▶ GOAL:
Repeat precisely, and only, the lines between the line containing "keys = carried.animation_data" and the end of the listing below, both ends included.

-- start of DATA --

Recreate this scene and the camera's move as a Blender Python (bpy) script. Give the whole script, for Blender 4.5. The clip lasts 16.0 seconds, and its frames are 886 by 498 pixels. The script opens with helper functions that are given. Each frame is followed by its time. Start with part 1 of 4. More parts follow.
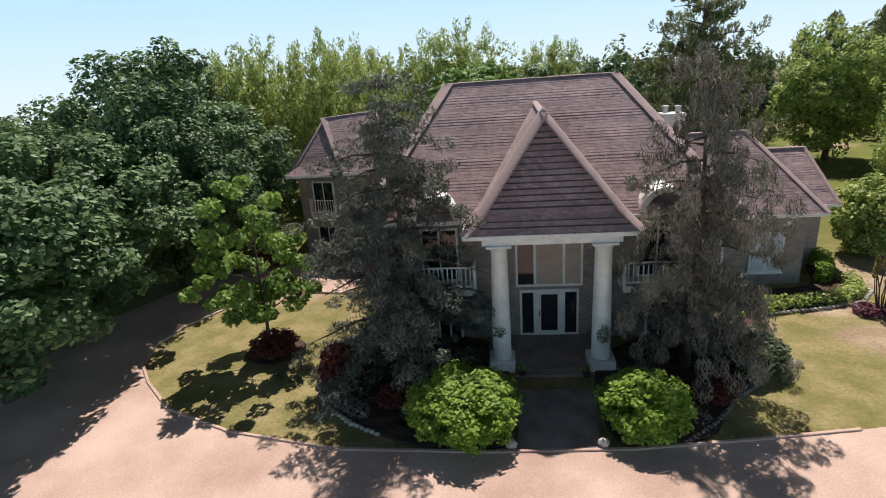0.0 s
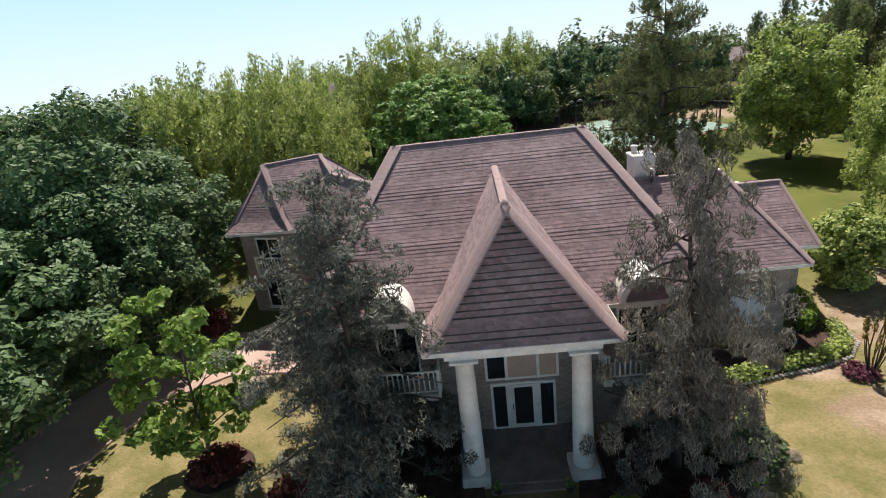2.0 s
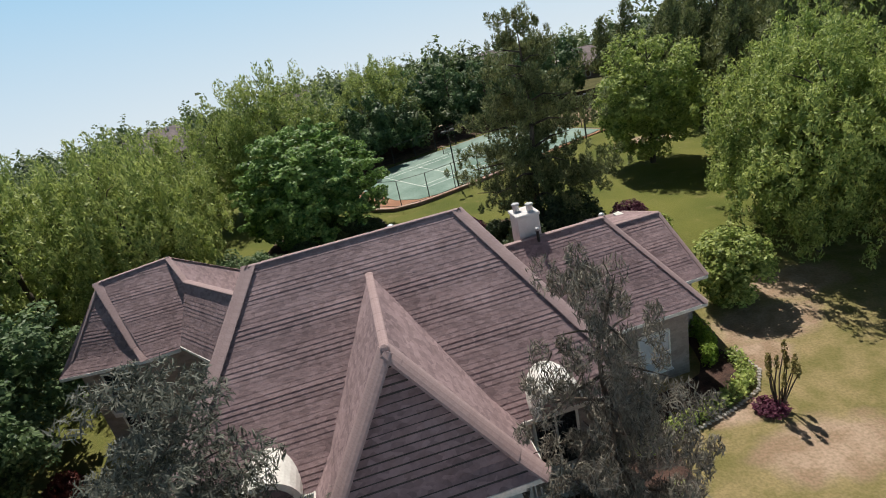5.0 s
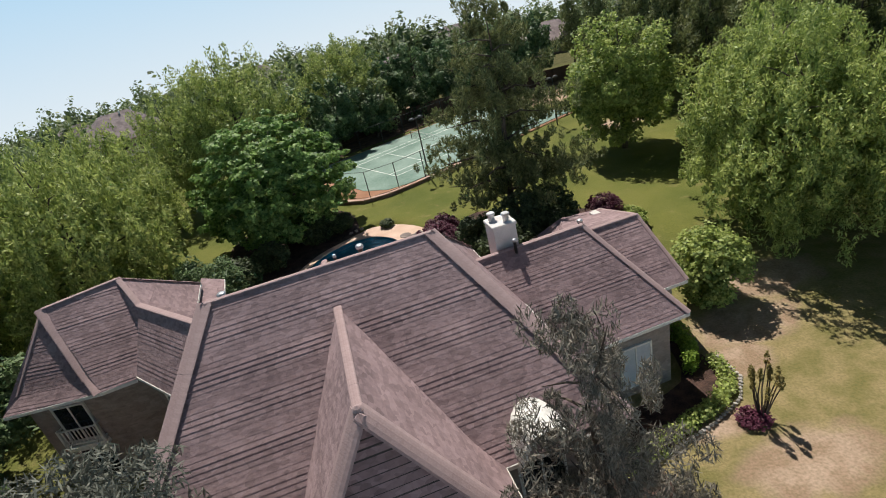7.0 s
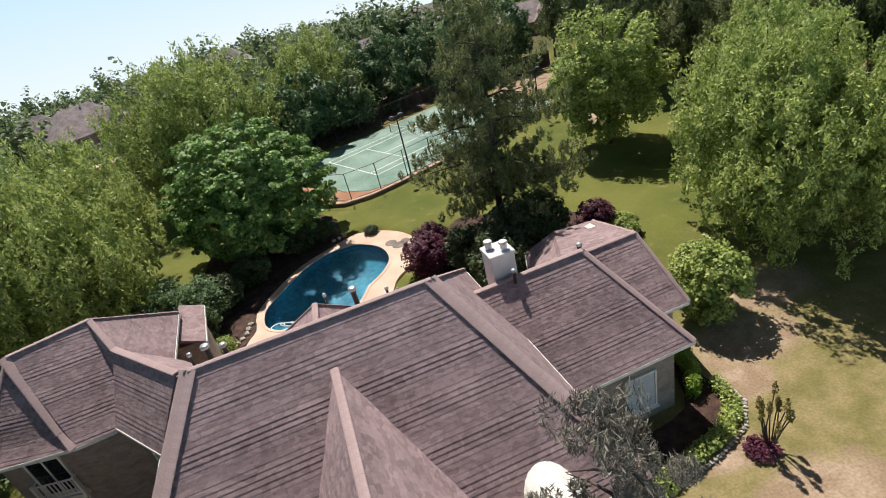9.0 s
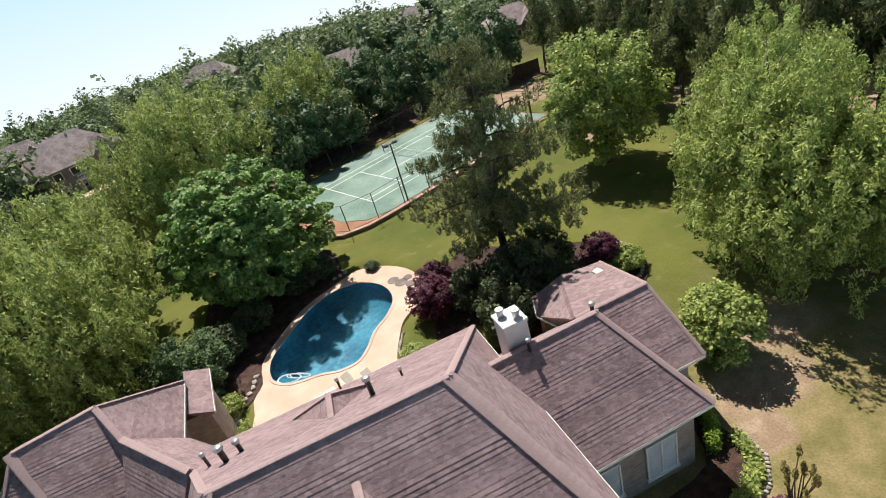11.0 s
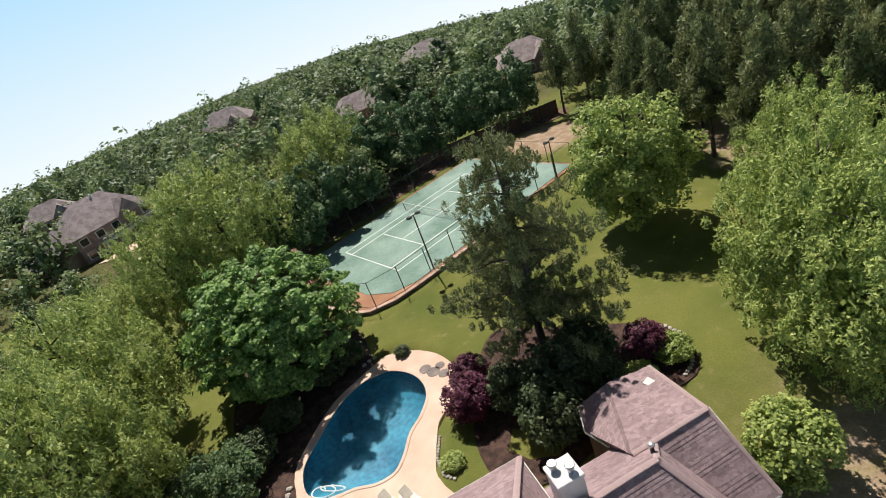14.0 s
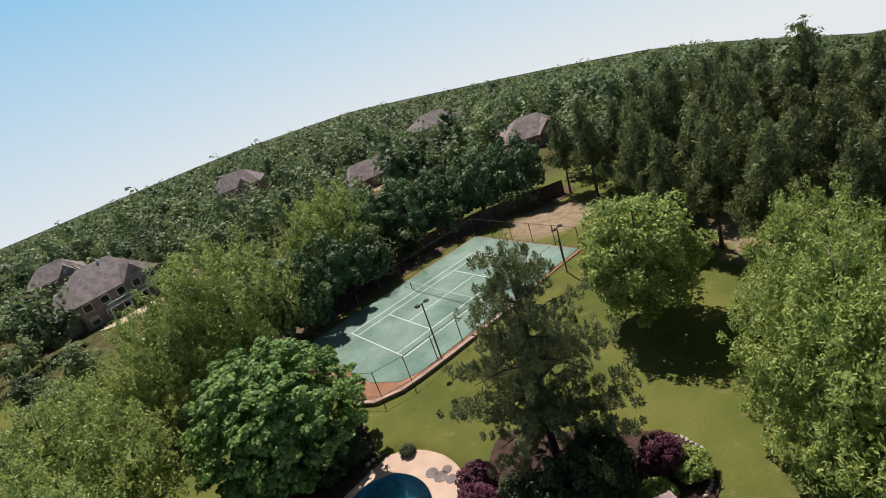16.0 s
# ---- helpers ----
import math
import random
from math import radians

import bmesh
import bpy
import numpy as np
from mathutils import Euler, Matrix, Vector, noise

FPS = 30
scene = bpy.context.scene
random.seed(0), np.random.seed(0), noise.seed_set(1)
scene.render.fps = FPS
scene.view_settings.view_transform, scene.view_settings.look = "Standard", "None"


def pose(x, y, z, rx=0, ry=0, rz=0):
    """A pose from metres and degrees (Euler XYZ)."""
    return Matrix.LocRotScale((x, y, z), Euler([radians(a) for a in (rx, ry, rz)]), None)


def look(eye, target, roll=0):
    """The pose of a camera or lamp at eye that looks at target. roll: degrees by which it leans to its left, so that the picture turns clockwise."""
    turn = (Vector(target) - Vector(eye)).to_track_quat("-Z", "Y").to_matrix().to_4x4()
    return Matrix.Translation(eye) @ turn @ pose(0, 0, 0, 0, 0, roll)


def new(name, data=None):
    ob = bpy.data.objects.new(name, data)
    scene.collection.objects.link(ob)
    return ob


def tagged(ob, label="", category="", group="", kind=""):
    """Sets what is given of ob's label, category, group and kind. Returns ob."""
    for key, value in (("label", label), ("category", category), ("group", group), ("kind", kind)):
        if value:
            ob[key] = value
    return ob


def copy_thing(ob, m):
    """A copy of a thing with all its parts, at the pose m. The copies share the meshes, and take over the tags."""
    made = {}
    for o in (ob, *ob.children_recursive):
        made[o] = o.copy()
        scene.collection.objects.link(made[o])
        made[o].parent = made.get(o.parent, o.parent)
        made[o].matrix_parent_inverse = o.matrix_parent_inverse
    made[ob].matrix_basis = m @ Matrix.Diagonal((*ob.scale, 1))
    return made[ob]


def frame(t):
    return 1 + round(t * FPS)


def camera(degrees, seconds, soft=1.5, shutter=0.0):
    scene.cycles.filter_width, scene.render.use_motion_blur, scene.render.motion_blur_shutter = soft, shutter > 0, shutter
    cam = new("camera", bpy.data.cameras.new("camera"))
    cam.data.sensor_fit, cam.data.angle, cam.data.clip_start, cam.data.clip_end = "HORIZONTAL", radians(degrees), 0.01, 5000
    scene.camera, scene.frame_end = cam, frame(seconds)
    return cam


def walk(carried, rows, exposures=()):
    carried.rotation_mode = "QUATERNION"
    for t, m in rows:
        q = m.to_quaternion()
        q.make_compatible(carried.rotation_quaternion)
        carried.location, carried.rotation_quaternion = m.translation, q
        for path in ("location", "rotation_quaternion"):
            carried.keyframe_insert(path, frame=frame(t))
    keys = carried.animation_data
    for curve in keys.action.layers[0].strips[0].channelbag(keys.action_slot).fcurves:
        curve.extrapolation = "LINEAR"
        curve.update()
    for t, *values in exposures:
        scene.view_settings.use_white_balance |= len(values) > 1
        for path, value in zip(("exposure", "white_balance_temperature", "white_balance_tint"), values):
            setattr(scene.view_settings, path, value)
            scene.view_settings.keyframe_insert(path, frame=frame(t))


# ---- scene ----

-- end of DATA --

▶ THE RESPONSE:
    keys = carried.animation_data
    for curve in keys.action.layers[0].strips[0].channelbag(keys.action_slot).fcurves:
        curve.extrapolation = "LINEAR"
        curve.update()
    for t, *values in exposures:
        scene.view_settings.use_white_balance |= len(values) > 1
        for path, value in zip(("exposure", "white_balance_temperature", "white_balance_tint"), values):
            setattr(scene.view_settings, path, value)
            scene.view_settings.keyframe_insert(path, frame=frame(t))


# ---- scene ----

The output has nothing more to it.